___ INFORMATION SUPPLIED ___

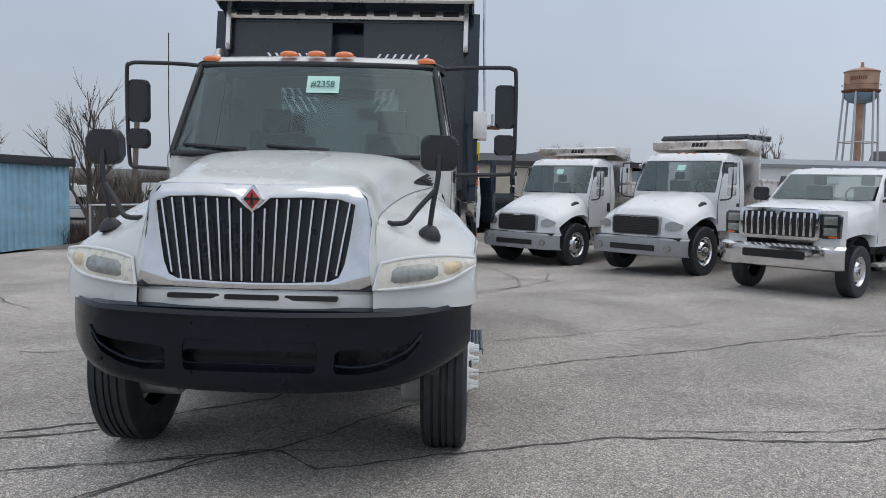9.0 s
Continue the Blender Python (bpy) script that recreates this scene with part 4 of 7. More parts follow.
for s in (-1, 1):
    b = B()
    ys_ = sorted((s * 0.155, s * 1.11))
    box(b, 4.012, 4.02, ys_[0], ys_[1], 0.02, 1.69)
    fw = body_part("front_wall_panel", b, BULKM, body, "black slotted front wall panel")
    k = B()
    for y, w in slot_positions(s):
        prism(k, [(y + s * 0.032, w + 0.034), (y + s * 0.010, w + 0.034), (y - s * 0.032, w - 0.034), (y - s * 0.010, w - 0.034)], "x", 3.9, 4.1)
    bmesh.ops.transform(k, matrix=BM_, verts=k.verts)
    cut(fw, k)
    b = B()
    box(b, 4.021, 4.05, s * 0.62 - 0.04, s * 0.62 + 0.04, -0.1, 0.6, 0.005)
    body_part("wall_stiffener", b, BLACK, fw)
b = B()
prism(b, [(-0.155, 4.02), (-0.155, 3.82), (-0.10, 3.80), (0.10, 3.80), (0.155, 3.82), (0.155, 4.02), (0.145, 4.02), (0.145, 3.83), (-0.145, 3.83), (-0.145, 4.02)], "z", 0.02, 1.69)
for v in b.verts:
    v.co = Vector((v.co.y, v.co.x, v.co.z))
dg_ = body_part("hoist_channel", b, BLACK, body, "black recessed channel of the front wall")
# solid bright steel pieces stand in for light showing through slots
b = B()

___

Only the lines from the one that contains "Continue the Blender" to the end of the data should be output, exactly as they appear.

Continue the Blender Python (bpy) script that recreates this scene with part 4 of 7. More parts follow.
for s in (-1, 1):
    b = B()
    ys_ = sorted((s * 0.155, s * 1.11))
    box(b, 4.012, 4.02, ys_[0], ys_[1], 0.02, 1.69)
    fw = body_part("front_wall_panel", b, BULKM, body, "black slotted front wall panel")
    k = B()
    for y, w in slot_positions(s):
        prism(k, [(y + s * 0.032, w + 0.034), (y + s * 0.010, w + 0.034), (y - s * 0.032, w - 0.034), (y - s * 0.010, w - 0.034)], "x", 3.9, 4.1)
    bmesh.ops.transform(k, matrix=BM_, verts=k.verts)
    cut(fw, k)
    b = B()
    box(b, 4.021, 4.05, s * 0.62 - 0.04, s * 0.62 + 0.04, -0.1, 0.6, 0.005)
    body_part("wall_stiffener", b, BLACK, fw)
b = B()
prism(b, [(-0.155, 4.02), (-0.155, 3.82), (-0.10, 3.80), (0.10, 3.80), (0.155, 3.82), (0.155, 4.02), (0.145, 4.02), (0.145, 3.83), (-0.145, 3.83), (-0.145, 4.02)], "z", 0.02, 1.69)
for v in b.verts:
    v.co = Vector((v.co.y, v.co.x, v.co.z))
dg_ = body_part("hoist_channel", b, BLACK, body, "black recessed channel of the front wall")
# solid bright steel pieces stand in for light showing through slots
b = B()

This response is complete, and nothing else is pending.